WHAT YOU ARE ASKED TO DO: Reproduce exactly the lines from the one containing "finishes the script." down to the one containing "r.window(x, D - 8.05, -35.0, 2.4, 2.0)", including both of those lines, and nothing else.

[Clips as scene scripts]
** Begin **

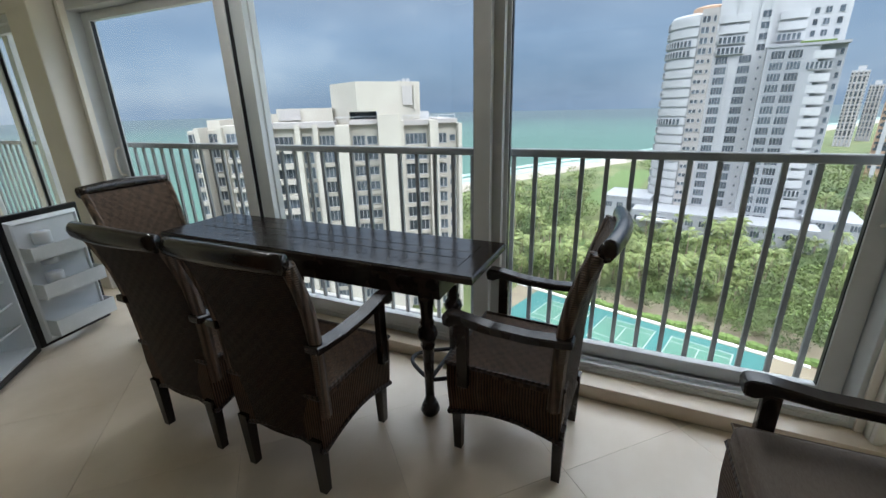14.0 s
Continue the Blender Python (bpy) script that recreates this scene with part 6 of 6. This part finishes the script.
    part("canopy", bx(-22, -12, D - 18, D - 14, -37.2, -36.6), M_BLDW, p)
    for x in range(-22, 9, 4):
        r.window(x, D - 14.05, -37.2, 2.4, 2.0)
    for x in range(12, 26, 4):
        r.window(x, D - 17.05, -37.8, 2.4, 2.0)
    for x in range(-34, -24, 4):
        r.window(x, D - 6.05, -35.0, 2.4, 2.0)
    for x in (28, 32, 36):
        r.window(x, D - 8.05, -35.0, 2.4, 2.0)


def build_far():
    for k, (az, w, h, d) in enumerate(((-18.8, 6.4, 26, 560), (-20.2, 6.0, 15, 640), (-22.4, 9, 3.4, 330), (-25.5, 16, 22, 700), (-28.5, 20, 18, 760))):
        x, y = d * math.cos(radians(az)), d * math.sin(radians(az))
        b = thing("distant_tower", pose(x, y, 0, 0, 0, az), "distant pale apartment tower along the shore", "building", "distant towers")
        part("wall", bx(0, 15, -w, w, GZ, h), (M_BLDW, M_BLDGR, M_RUST, M_BLDP, M_BLDW)[k], b)
        part("roof_house", bx(3, 10, -w * 0.5, w * 0.4, h, h + 4), M_RUST if k > 2 else M_BLDW, b)
        for q in (-0.75, -0.3, 0.2, 0.65):
            part("wall_strip", bx(-0.8, 0.0, w * q - w * 0.11, w * q + w * 0.11, GZ, h - 1), M_BLDP if k < 2 else M_BLDW if k == 2 else M_RUST, b)
        band = None
        z = h - 3.5
        while z > GZ + 4:
            if band is None:
                band = part("window_band", bx(-0.4, 0.0, -w * 0.94, w * 0.94, 0.0, 1.5), M_PANE, b, m=Matrix.Translation((0, 0, z)))
            else:
                share(band, "window_band", b, Matrix.Translation((0, 0, z)))
            z -= 3.2
        f = None
        for z in range(int(GZ) + 12, int(h) - 2, 6):
            if f is None:
                f = part("window_band", bx(-0.2, 0.0, -w * 0.85, w * 0.85, -1.2, 1.2), M_PANE, b)
                f.matrix_basis = Matrix.Translation((0, 0, z))
            else:
                share(f, "window_band", b, Matrix.Translation((0, 0, z)))


build_ground()
build_tower_a()
build_tower_b()
build_far()
build_plants()

build_backsplash()
build_floor()
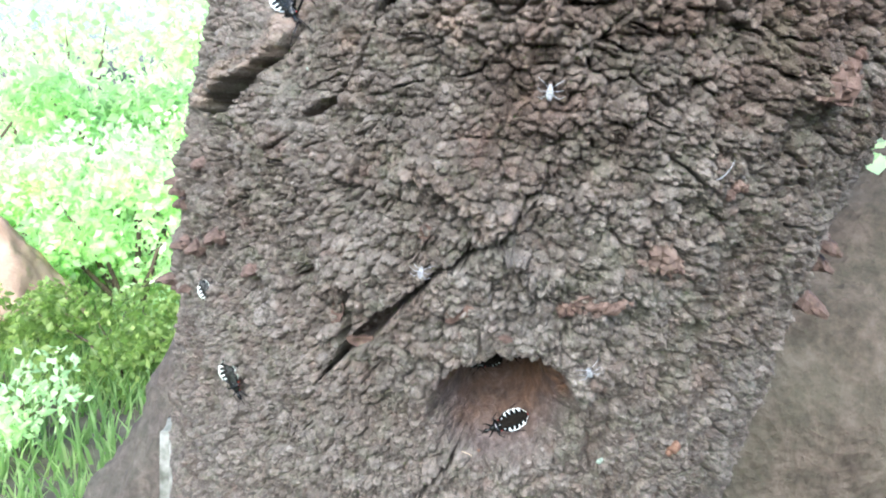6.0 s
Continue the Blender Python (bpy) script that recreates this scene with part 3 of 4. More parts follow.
SPURS = [  # u, z, length, width
    (-0.2150, 1.3190, 0.014, 0.013), (-0.2120, 1.2610, 0.013, 0.012), (-0.2140, 1.3060, 0.007, 0.010), (-0.2000, 1.4050, 0.007, 0.009),
    (0.1690, 1.2950, 0.015, 0.016), (0.1720, 1.3225, 0.011, 0.012), (0.1750, 1.3130, 0.010, 0.011),
    (-0.2367, 1.3114, 0.007, 0.011), (-0.2230, 1.2523, 0.009, 0.012), (-0.1591, 1.2928, 0.009, 0.012), (-0.1332, 1.3044, 0.009, 0.012), (-0.1847, 1.3177, 0.007, 0.011),
    (-0.1850, 1.2620, 0.007, 0.009), (-0.1900, 1.3100, 0.007, 0.010), (-0.1800, 1.2900, 0.008, 0.010),
    (-0.1961, 1.4438, 0.007, 0.010), (-0.1818, 1.4668, 0.006, 0.009), (-0.1626, 1.3330, 0.005, 0.009), (-0.1065, 1.2930, 0.006, 0.009),
]
for _i, (fu, fz, ln, wd) in enumerate(SPURS):
    part("spur", thorn_mesh(ln, wd, 70 + _i), tree, "stubby dark woody spur", frame_on(fu, fz, 0, 0, -0.001))


def crown(parent, base, rise, spread, seed):
    """Forked limbs above a trunk's top, and the loose leaf clumps that they carry."""
    r = np.random.RandomState(seed)
    b = Vector(base)
    blobs = []
    for i in range(4):
        a = 6.28 * (i + 0.4 * r.rand()) / 4
        tip = b + Vector((math.cos(a) * spread * 0.75, math.sin(a) * spread * 0.75, rise * (0.75 + 0.3 * r.rand())))
        mid = b.lerp(tip, 0.45) + Vector((0, 0, 0.12 * rise))
        v, f = tube_data([b - Vector((0, 0, 0.12)), b.lerp(mid, 0.5), mid, mid.lerp(tip, 0.5), tip], [0.13, 0.085, 0.06, 0.04, 0.012], 10)
        part("limb", mesh_of("limb", v, f, FARSTEM), parent)
        for q in (0.55, 0.8, 1.0):
            c = mid.lerp(tip, q) + Vector(r.randn(3)) * 0.14 * spread
            k = spread * (0.26 + 0.14 * r.rand())
            blobs.append((tuple(c), (k, k, k * 0.7)))
    v, f = leaves_data(r, blobs, 240, 0.13)
    part("crown", mesh_of("crown", v, f, LEAF, False), parent, "loose crown of small green leaves")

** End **

ANSWER TO THIS TASK:
Continue the Blender Python (bpy) script that recreates this scene with part 6 of 6. This part finishes the script.
    part("canopy", bx(-22, -12, D - 18, D - 14, -37.2, -36.6), M_BLDW, p)
    for x in range(-22, 9, 4):
        r.window(x, D - 14.05, -37.2, 2.4, 2.0)
    for x in range(12, 26, 4):
        r.window(x, D - 17.05, -37.8, 2.4, 2.0)
    for x in range(-34, -24, 4):
        r.window(x, D - 6.05, -35.0, 2.4, 2.0)
    for x in (28, 32, 36):
        r.window(x, D - 8.05, -35.0, 2.4, 2.0)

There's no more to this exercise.